Il mio è un ragionamento tutto interno al partito che ho contribuito a fondare, di cui sono un dirigente e che rappresento da 16 anni in Parlamento. Ragionamento interno e fatto al solo scopo di rafforzare il radicamento del Pdl in mezzo al popolo sardo che si merita molto di più della prepotenza di un gruppo di mandarini che come le scimmie della giungla di Kipling si ritengono il meglio del meglio perché da tempo se lo ripetono.
A questo discorso, certo severo ma responsabile, hanno risposto non i responsabili primi della batosta che abbiamo ricevuto, ma l'inconsapevole Farris. Forse, oltre ad essere “forte e concreto” è davvero troppo giovane per rendersi conto di evocare paradigma in uso nel defunto Partito comunista dell'Unione sovietica, per il quale i dissidenti erano matti. E quanti ne fece ricoverare nei manicomi della Siberia. Per Farris – leggo sui giornali – io sarei in uno “stato confusionale che ormai assume un carattere patologico, forse anche a causa della calura estiva”. Una perfetta disgnosi sovietica, insomma. Ma c'è di peggio: secondo lui io sarei “l'antipolitica”. Certo che se la politica è quel che intende e pratica lui, difficile non essere contro questa politica che ha portato, per dire, il 75 per cento degli elettori della provincia a non andare al voto. Per fortuna, la politica è altro e spetta a chi ne è convinto lavorare per far ritornare nei cittadini il gusto di interessarsene e di parteciparvi.
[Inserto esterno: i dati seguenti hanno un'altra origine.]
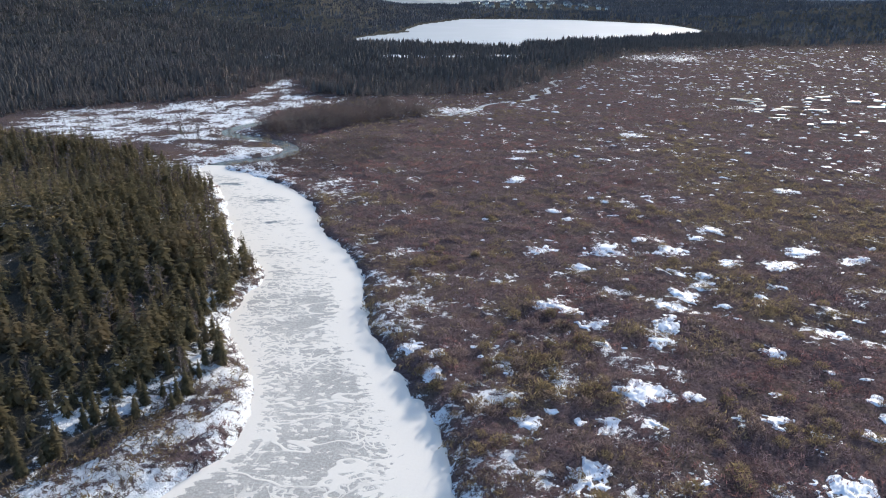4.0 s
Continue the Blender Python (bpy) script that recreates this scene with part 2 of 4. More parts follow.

Anche sui dati elettorali, l'amico Farris confonde realtà e desideri. “Al primo turno ho conseguito circa 5.500 voti in più della coalizione e la lista che recava il mio nome circa il 4,5 per cento di preferenze”. La seconda parte dell'affermazione è incontestabile. Ma nella prima parte confonde capre e pecore, oltre a dire cose scontate: non esiste possibilità, con la legge elettorale attuale, che un candidato presidente prenda meno voti delle liste. Il fatto è che per Farris ha votato il 46,5% dei 212.864 elettori che hanno dato il loro consenso ai candidati presidenti; per le liste ad esso collegate ha votato il 48,68 dei 192.032 elettori che hanno dato il loro consenso alle liste. Non solo: Giuseppe Farris ha intercettato 5.566 voti, pari al 5,9 per cento dei voti di lista; io ho avuto come persona 3.576 voti, pari al 22,9% dei voti di lista. Persino Graziano Milia ha fatto meglio, ottenendo 8.109 voti personali, pari al 12,7% dei voti di lista. Sono i numeri che rappresentano la realtà, non i desideri e il 46,5% è di due punti inferiore a 48,68 per cento. Comunque lo si voglia vedere.